--- WRITTEN REQUEST ---
Count the lines below that contain the word "target", and reply with that number alone.

--- START OF DATA ---

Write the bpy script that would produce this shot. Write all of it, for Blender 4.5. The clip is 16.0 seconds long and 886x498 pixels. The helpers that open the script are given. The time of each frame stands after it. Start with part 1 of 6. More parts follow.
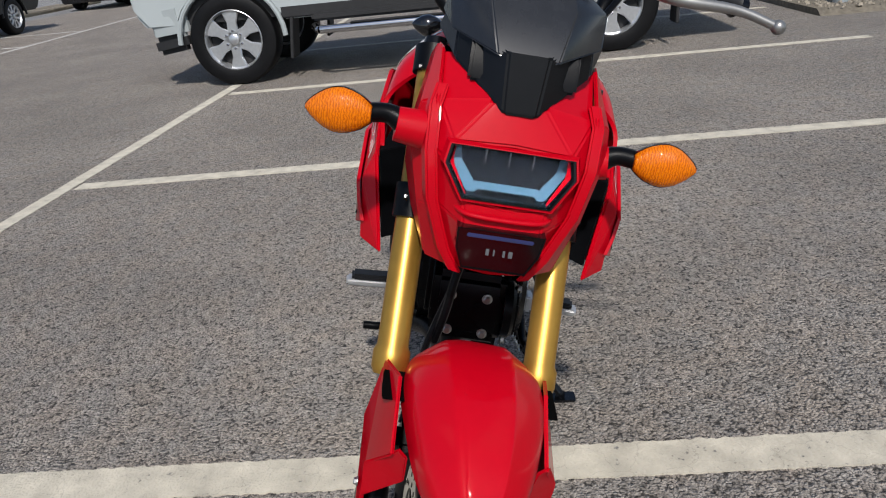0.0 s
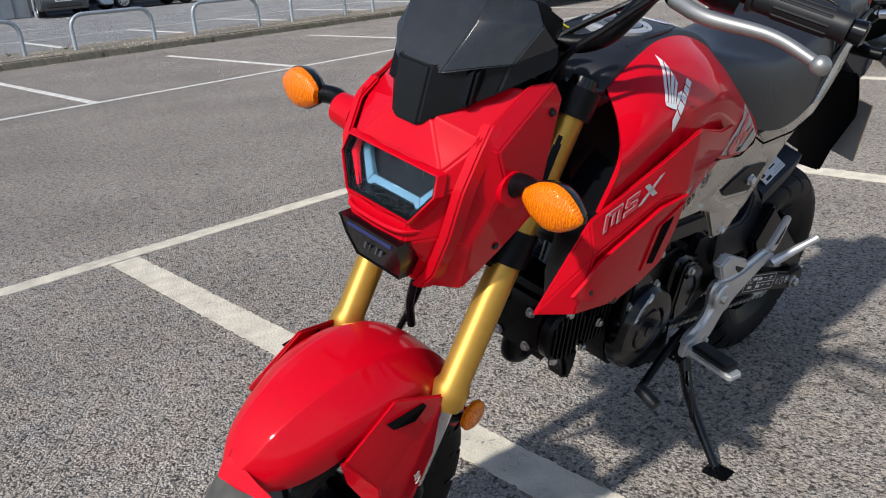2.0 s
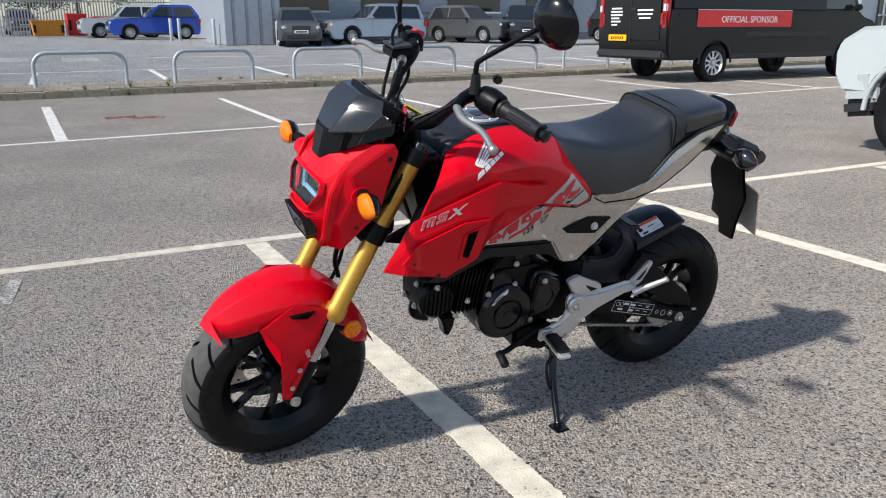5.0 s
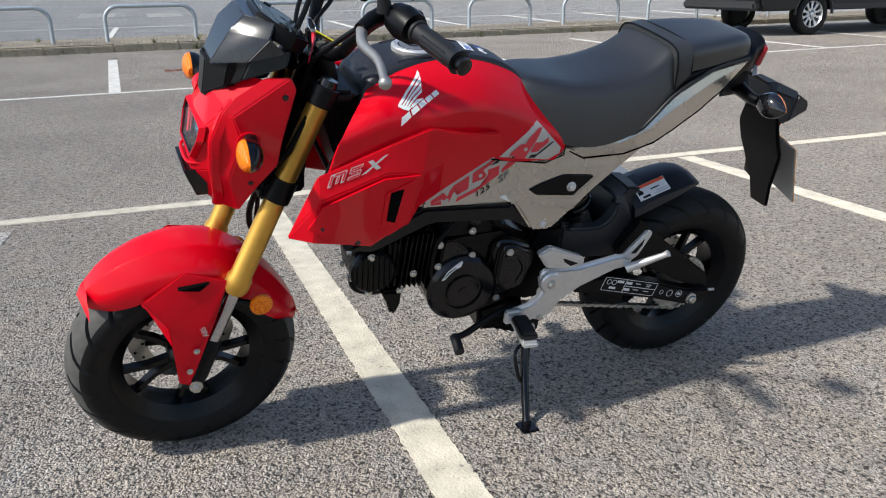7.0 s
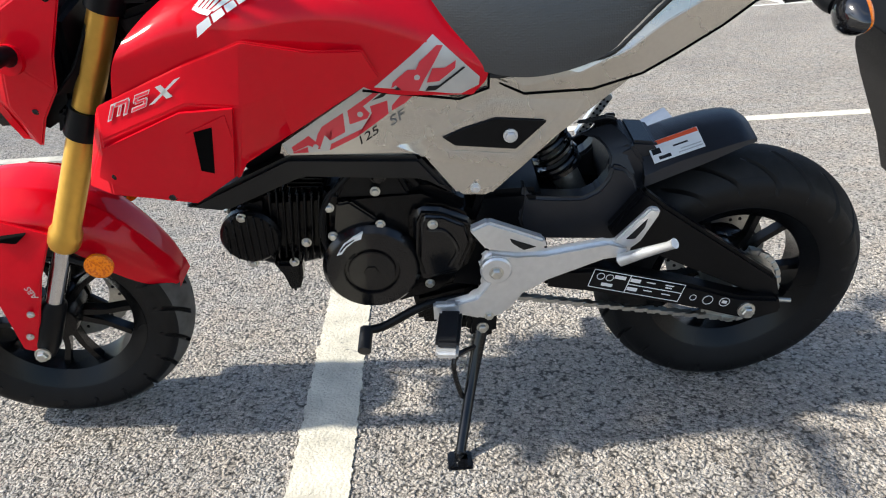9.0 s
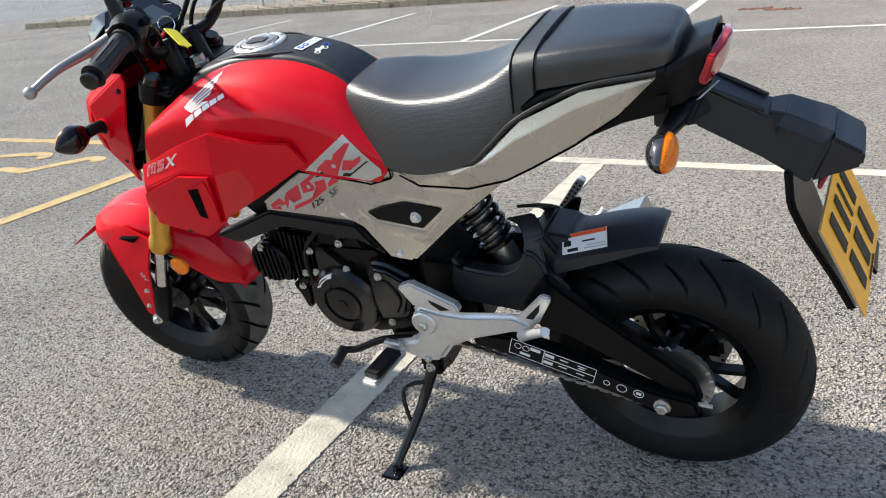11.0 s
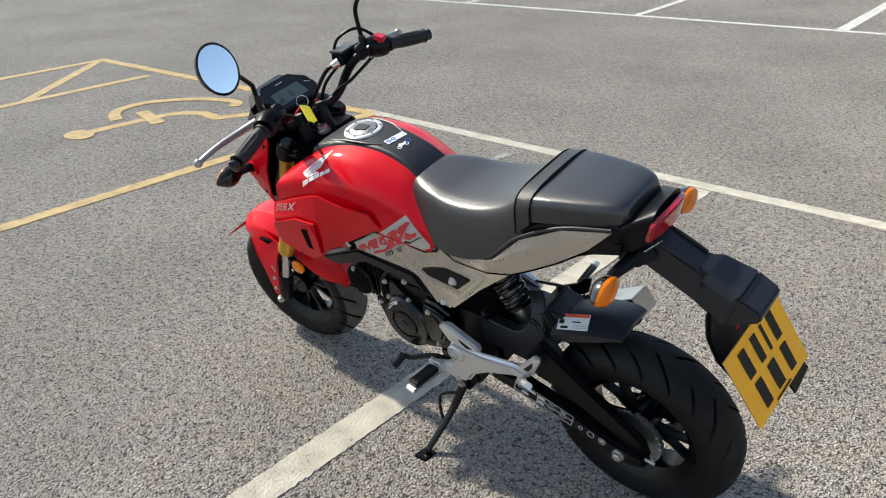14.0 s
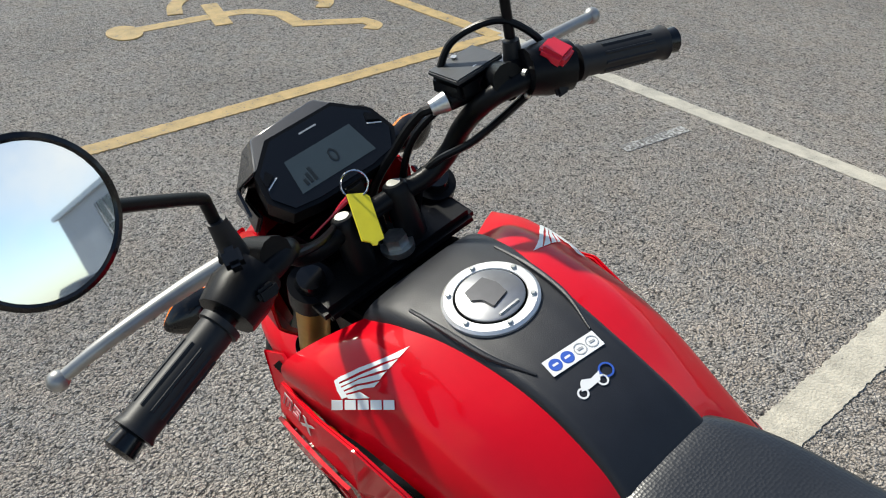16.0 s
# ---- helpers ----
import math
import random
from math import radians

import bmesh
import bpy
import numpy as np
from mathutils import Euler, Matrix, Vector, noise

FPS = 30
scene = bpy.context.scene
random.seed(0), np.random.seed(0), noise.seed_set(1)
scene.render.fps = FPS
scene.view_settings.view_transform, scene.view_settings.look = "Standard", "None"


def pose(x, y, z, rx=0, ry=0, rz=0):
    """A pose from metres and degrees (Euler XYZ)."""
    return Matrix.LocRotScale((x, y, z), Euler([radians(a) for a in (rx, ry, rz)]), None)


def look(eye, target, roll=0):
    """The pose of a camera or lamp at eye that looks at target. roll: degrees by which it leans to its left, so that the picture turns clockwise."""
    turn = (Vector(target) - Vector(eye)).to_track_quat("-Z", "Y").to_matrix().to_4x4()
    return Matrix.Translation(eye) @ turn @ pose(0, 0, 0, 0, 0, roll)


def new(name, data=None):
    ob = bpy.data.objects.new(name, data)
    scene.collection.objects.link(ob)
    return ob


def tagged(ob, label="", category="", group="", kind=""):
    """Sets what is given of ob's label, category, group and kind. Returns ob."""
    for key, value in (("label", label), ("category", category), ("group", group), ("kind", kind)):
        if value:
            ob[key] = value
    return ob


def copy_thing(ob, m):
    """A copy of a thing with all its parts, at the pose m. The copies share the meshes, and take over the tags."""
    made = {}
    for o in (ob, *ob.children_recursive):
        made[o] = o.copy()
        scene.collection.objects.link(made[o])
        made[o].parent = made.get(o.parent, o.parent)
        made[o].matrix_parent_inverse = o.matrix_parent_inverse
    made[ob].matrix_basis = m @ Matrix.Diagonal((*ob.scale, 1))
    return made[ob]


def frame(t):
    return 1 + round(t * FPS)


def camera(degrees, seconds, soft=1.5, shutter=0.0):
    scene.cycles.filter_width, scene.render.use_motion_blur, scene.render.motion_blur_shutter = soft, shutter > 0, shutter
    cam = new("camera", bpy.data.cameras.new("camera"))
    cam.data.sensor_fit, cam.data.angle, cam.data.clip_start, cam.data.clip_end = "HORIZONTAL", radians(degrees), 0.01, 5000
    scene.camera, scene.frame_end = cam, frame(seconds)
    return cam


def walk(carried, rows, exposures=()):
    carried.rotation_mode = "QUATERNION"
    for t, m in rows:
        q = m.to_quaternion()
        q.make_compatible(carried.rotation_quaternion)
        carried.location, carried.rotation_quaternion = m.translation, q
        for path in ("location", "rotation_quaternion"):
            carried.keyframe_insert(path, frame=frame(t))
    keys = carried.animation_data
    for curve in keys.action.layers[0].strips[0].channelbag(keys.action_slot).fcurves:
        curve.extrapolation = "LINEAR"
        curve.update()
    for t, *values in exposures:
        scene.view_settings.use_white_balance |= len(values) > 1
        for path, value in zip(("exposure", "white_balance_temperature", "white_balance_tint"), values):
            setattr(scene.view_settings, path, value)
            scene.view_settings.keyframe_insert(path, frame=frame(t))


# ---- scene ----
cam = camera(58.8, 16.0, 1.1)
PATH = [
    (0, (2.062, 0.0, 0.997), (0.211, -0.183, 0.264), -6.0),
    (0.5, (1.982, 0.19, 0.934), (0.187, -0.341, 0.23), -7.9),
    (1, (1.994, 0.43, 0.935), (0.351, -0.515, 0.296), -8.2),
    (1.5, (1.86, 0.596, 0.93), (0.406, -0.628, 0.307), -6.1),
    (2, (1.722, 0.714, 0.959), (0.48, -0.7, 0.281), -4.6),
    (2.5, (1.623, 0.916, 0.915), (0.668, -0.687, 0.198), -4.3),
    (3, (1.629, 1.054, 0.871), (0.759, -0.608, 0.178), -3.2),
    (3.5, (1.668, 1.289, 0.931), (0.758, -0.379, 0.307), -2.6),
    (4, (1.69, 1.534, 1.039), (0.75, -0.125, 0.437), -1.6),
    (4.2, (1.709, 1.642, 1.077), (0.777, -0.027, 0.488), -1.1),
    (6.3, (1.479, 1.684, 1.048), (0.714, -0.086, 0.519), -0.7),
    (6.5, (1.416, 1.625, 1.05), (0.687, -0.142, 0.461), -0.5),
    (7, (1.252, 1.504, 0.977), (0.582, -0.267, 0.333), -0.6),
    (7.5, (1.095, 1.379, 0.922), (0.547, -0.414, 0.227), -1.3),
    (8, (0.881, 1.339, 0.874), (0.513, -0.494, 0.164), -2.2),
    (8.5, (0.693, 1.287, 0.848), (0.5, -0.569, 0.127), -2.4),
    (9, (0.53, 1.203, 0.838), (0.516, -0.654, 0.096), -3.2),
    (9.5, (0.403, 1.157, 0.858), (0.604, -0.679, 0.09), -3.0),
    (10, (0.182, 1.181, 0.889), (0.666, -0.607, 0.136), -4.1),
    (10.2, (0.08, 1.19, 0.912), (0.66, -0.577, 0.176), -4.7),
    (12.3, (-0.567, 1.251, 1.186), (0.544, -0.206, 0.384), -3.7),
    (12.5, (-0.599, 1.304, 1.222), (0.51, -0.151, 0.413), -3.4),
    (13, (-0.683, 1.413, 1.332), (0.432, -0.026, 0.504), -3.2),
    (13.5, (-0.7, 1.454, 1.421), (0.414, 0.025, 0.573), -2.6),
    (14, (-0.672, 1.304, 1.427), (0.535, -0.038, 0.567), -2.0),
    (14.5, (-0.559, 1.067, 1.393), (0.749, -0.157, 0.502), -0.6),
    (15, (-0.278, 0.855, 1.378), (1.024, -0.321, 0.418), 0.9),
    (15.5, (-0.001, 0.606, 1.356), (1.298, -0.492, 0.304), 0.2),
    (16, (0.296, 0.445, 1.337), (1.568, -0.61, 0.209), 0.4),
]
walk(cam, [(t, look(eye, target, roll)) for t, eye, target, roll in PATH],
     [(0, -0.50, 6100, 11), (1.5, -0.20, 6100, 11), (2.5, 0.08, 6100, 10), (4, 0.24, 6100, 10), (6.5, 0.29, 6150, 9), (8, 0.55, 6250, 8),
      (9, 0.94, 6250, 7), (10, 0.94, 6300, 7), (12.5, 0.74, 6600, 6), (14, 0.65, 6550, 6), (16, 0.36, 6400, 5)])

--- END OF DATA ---

--- EXERCISE RESPONSE ---
4